You walked in any direction in the city and eventually you reached this Wall. There was something about feeling penned in and knowing we would be the first to die if it came to blows in the Cold War (even though I wasn’t really here long enough to own that). There was a sense of existential opportunism that infused every moment of every day with a desire to exploit every moment.

Then when the Wall came down in a single day, and it was like the city exploded. It couldn’t have been two months later that you started seeing people in Kreuzberg with t-shirts saying “I want my Wall back.”

Suddenly, straight boys who had waltzed around West Berlin with a million earrings and pink hair and shredded shirts and jeans that showed off a lot were getting gay-bashed by East Berlin boys who had never seen a straight boy look like that.

Can you remember a typical space in West Berlin?

There was this weird basement bar called “Café Anal” in Kreuzberg that my German boyfriend’s friend owned. The floor, the ceiling and the walls were all covered with this weird print of two ovals and a little dot between them – it was the owner’s ass and balls. He would sit in paint and push his ass against the wall. I wouldn’t even know where to look for it now. It was only open late at night and it was this wonderful louche scene.
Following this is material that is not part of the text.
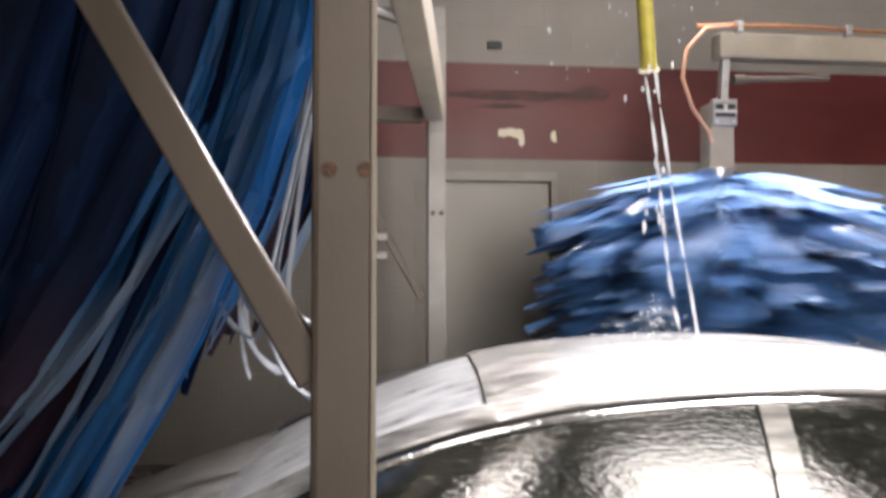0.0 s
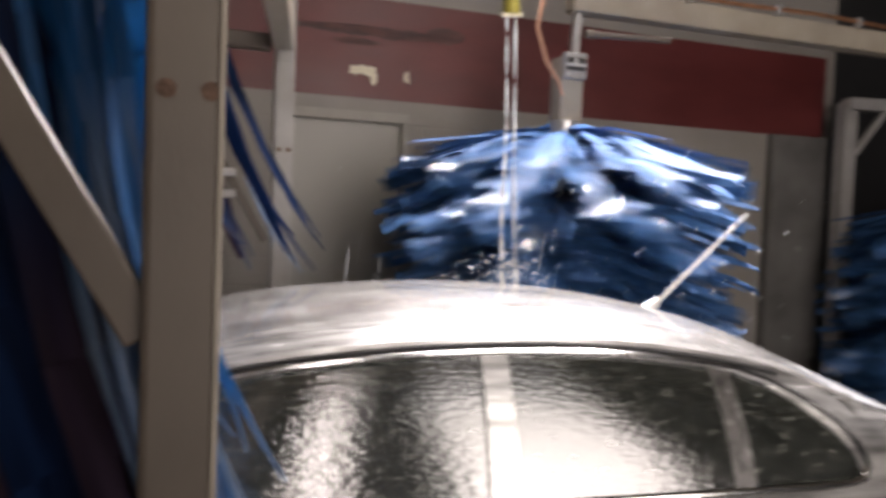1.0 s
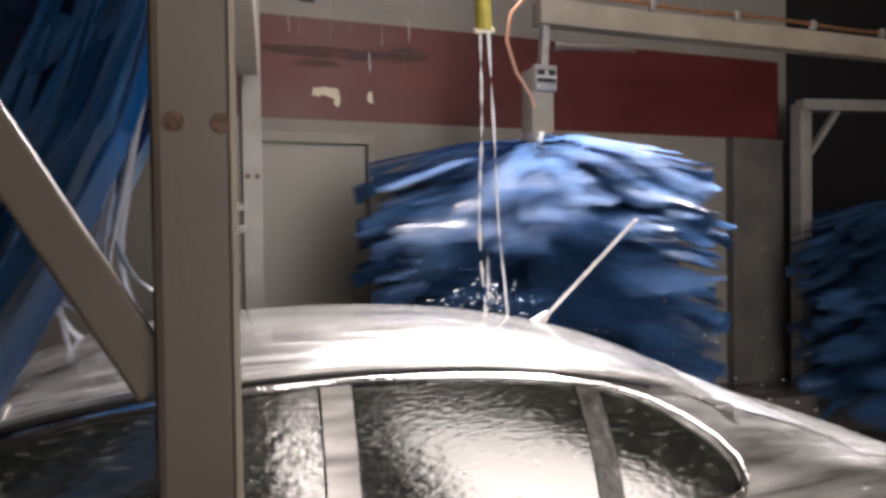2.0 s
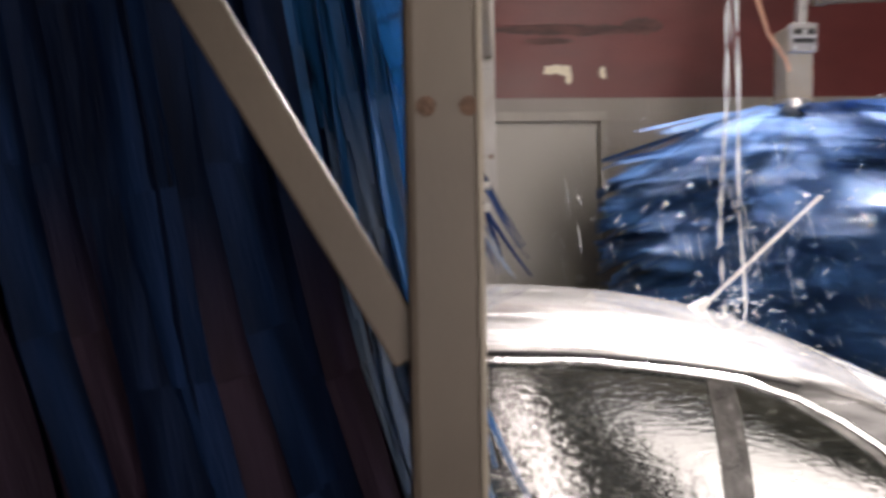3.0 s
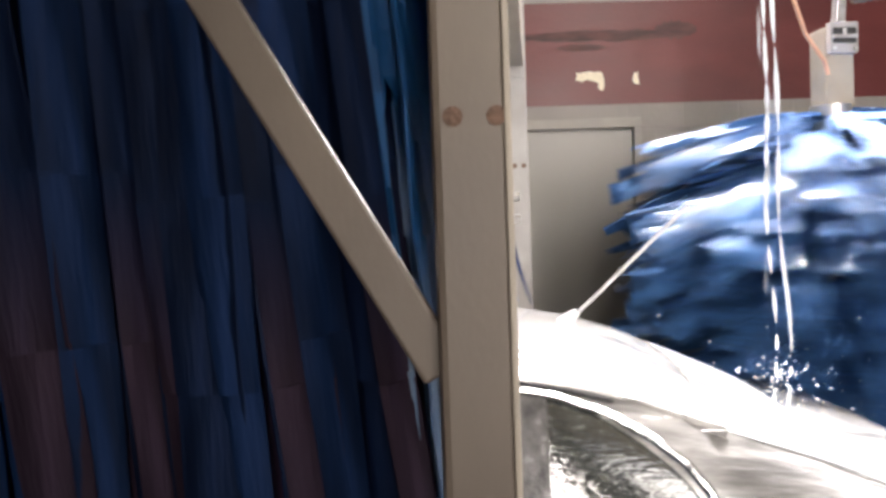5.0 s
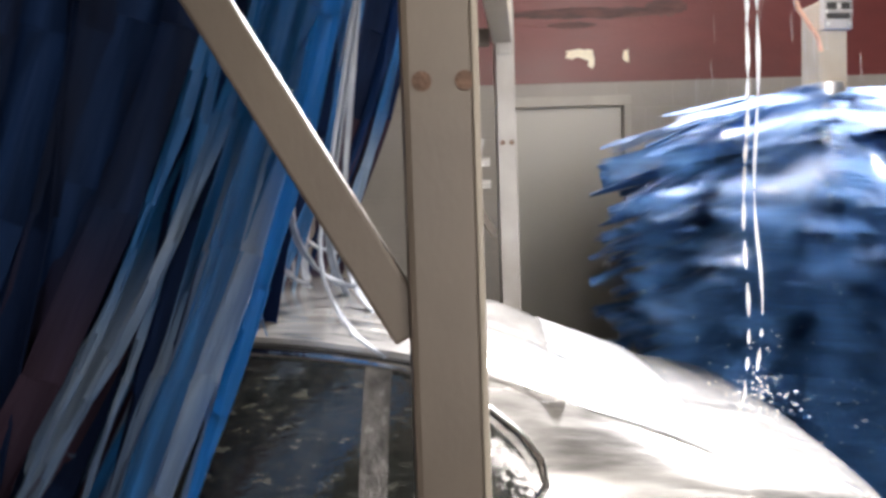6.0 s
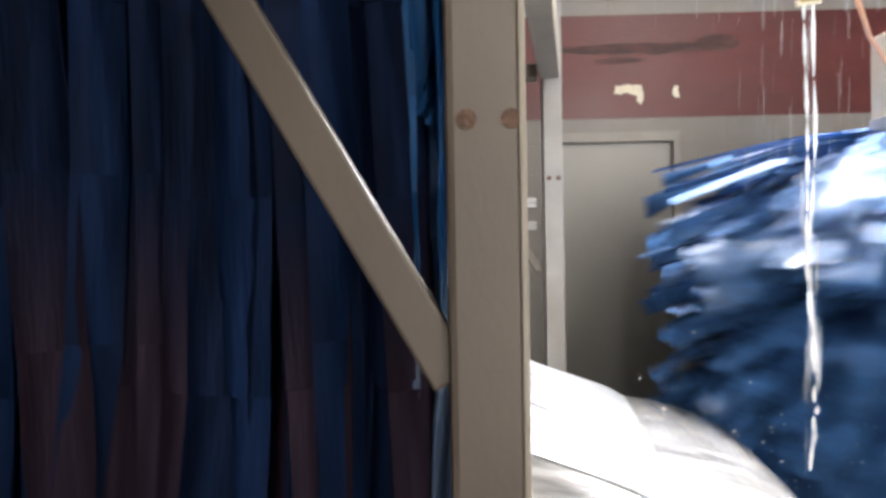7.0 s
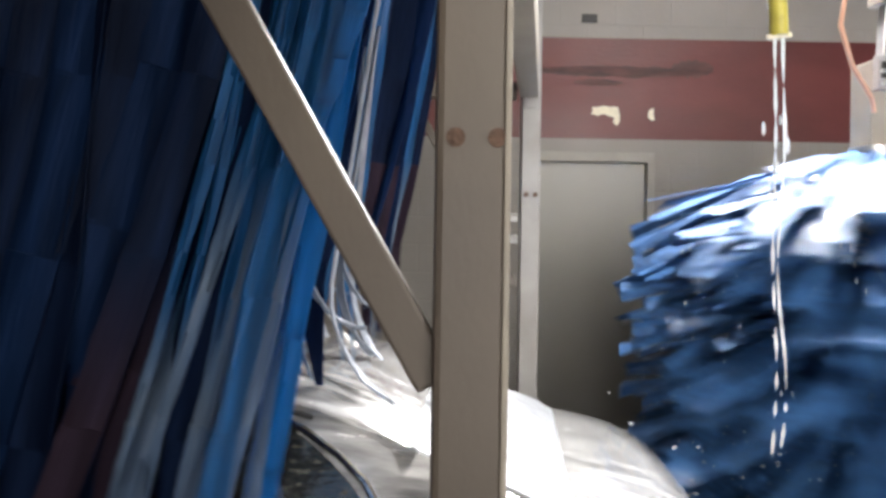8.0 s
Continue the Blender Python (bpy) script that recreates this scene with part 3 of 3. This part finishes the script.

I remember going to parties with someone – I couldn’t tell you where they were because I don’t remember – in big warehouses in East Berlin.

What seems different in Berlin 23 years later?

When I left in 1990, Potsdamer Platz was a mud field with a tiny little dirt road running through it. You could still sneak into sections of the death strip and sneak into East German guard towers to have sex – as I did with my boyfriend. It’s amazing that all of this is gone. Now you cross back and forth and it’s imperceptible what’s East and what’s West.